Founder Technology’s Apabi (方正阿帕比), one of the best established digital publishing platforms in China, has adopted a partnership model, setting a price floor and a ceiling, and allowing distributors to set prices anywhere between the two. As Jo Lusby pointed out to us, Founder Apabi has also signed a distribution deal with Penguin to distribute the latter’s full list UK and Dorling Kindersley titles in English in China, although as yet this is mainly for institutional clients like universities and public libraries, and not for direct sales to the consumer (see box above: Q&A with Jo Lusby). Baidu and Sina have adapted an advertising-led model, while literature sites such as Shanda’s utilise the ‘freemium’ model, where users are allowed free access to the majority of works and only ‘VIP’ authors’ works carry a nominal fee.

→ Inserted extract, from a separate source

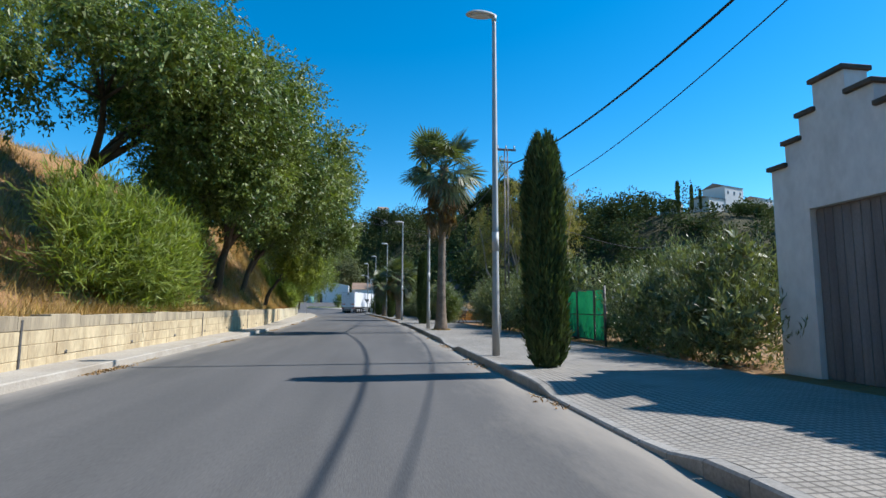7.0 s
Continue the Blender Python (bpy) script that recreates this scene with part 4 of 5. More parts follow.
tree("elm_tree", "airy grey-green tree on the bank", -9.8, 62.6, lobes_in(59, (-8.7, 62.8, 7.5), (2.7, 2.8, 2.6), 13, 0.40), "leaf_mid", 59, 34000, 0.16, 0.16, 0.042, 0.4)
tree("broom_shrub", "bright green feathery shrub above the wall", -7.3, 69.4, lobes_in(61, (-6.7, 69.4, 2.8), (1.3, 4.2, 1.9), 14, 0.42), "leaf_lime", 61, 34000, 0.05, 0.38, 0.04, -0.7, 0.2, category="shrub")
for i, (x, y, r) in enumerate(((-8.3, 109.3, 1.15), (-8.6, 111.4, 1.25), (-8.9, 113.6, 1.3), (-9.4, 117.0, 1.2), (-9.7, 120.6, 1.0))):
    tree("broom_shrub", "green feathery shrub draping over the wall's top", x, y, lobes_in(260 + i, (x + 0.1, y, 1.5 + r), (1.1, 2.0, 1.35 * r), 9, 0.46), "leaf_lime", 260 + i, 13000, 0.05, 0.26, 0.028, -0.6, 0.2, category="shrub", core=1500)
tree("broom_shrub", "tall yellow-green shrub draping over the wall", -7.2, 32.4, lobes_in(64, (-6.8, 32.2, 2.8), (1.1, 1.9, 1.9), 8) + [(float(WALL_L(30.6)) + 0.05, 30.6, 1.0, 0.16, 0.5, 0.55), (float(WALL_L(32.4)) + 0.05, 32.4, 0.95, 0.16, 0.35, 0.5)], "leaf_mid", 64, 36000, 0.05, 0.14, 0.026, 0.9, 0.2, category="shrub")
tree("broom_shrub", "tall grassy shrub on the bank", -9.8, 62.0, lobes_in(65, (-9.4, 61.5, 4.6), (1.6, 2.6, 1.6), 6), "leaf_mid", 65, 16000, 0.05, 0.3, 0.03, -0.6, 0.2, category="shrub")

# a tree that stands beside the start of the walk and shades the pavement
tree("pepper_tree", "leafy tree shading the pavement", 10.6, 4.6, lobes_in(80, (9.5, 4.4, 4.3), (2.1, 2.5, 1.5), 9, 0.52), "leaf_mid", 80, 22000, 0.14, 0.2, 0.07, 0.5, core=5000)

# shrubs and thistles in the open plot
for i, (x, y, h_, leaf_) in enumerate(((11.4, 12.4, 1.7, "leaf_olive"), (13.6, 14.6, 2.1, "leaf_mid"), (16.4, 13.2, 1.8, "leaf_olive"), (18.6, 16.8, 2.6, "leaf_dark"), (15.2, 18.8, 2.9, "leaf_olive"), (21.4, 14.6, 1.9, "leaf_mid"), (24.6, 18.6, 2.7, "leaf_olive"), (13.0, 9.6, 1.2, "leaf_olive"), (19.4, 11.0, 1.4, "leaf_olive"), (28.5, 21.5, 3.2, "leaf_mid"), (23.0, 24.5, 3.4, "leaf_dark"), (17.6, 23.0, 3.0, "leaf_mid"))):
    tree("field_shrub", "wild leafy shrub standing in dry grass", x, y, lobes_in(280 + i, (x, y, h_ * 0.5), (1.0 + 0.25 * h_, 1.0 + 0.25 * h_, h_ * 0.5), 9, 0.42), leaf_, 280 + i, 6500, 0.05, 0.19, 0.035, -0.4, 0.2, category="shrub")

# right side, by the fence
tree("tamarisk_bush", "feathery green bush by the fence", 7.4, 18.2, lobes_in(71, (7.5, 18.0, 1.95), (1.5, 1.8, 1.6), 13, 0.40), "leaf_dark", 71, 42000, 0.05, 0.12, 0.022, 0.4, 0.3, category="bush")
tree("tamarisk_bush", "grey-green bush behind the fence", 9.4, 14.5, lobes_in(72, (9.6, 14.8, 1.5), (1.6, 2.0, 1.2), 8, 0.42), "leaf_olive", 72, 18000, 0.05, 0.16, 0.024, -0.2, 0.3, category="bush")
tree("tamarisk_bush", "grey-green bush behind the fence", 10.2, 23.0, lobes_in(73, (10.2, 23.0, 1.6), (1.7, 2.6, 1.4), 9, 0.42), "leaf_olive", 73, 18000, 0.05, 0.17, 0.026, -0.1, 0.3, category="bush")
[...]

In short, the digital publishing industry in China has a lot of potential both as an unprecedented platform for literary publication and as a business. But there’s still a long way to go. In March this year, Jo Lusby noted at an event at the Bookworm Literary Festival in Beijing that every year seems to be the “year of e-books in China”, but every year seems to fall short. “All the parts are in place but it’s not yet coming together.”